If February is a month that contains Friday the $13^{\text{th}}$, what day of the week is February 1?

$\textbf{(A)}\ \text{Sunday} \qquad \textbf{(B)}\ \text{Monday} \qquad \textbf{(C)}\ \text{Wednesday} \qquad \textbf{(D)}\ \text{Thursday}\qquad \textbf{(E)}\ \text{Saturday}$

## Solution

We can go backwards by days, but we can also backwards by weeks. If we go backwards by weeks, we see that February 6 is a Friday.

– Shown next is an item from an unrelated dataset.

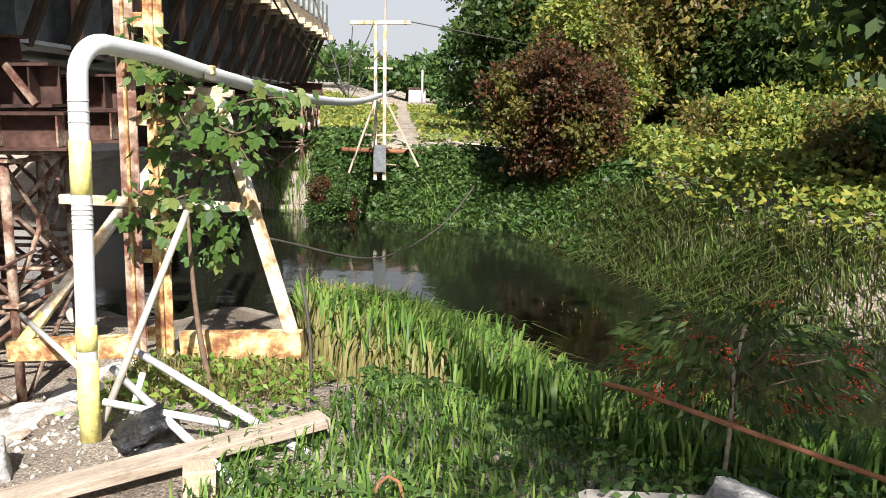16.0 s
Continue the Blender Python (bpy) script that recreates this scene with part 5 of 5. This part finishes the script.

If we now go backwards by days, February 1 is a $\boxed{\textbf{(A)}\ \text{Sunday}}$

## Solution 2

Since the days of the week repeat every 7 days and $1-13\equiv2\pmod7$, the day of the week of the day 2 days after February 13 is the same as the day of the week of February 1. Since we know that February 13 is a Friday, the day of the week of the day 2 days after February 13 is a Sunday so we get that February 1 is a $\boxed{\textbf{(A)}\ \text{Sunday}}$.

## Solution 3

We can go back 2 weeks and say that Friday is the -1st of February. Going forward 2 days, we get that February 1st is Sunday. So our answer is $\boxed{\textbf{(A)}\ \text{Sunday}}$.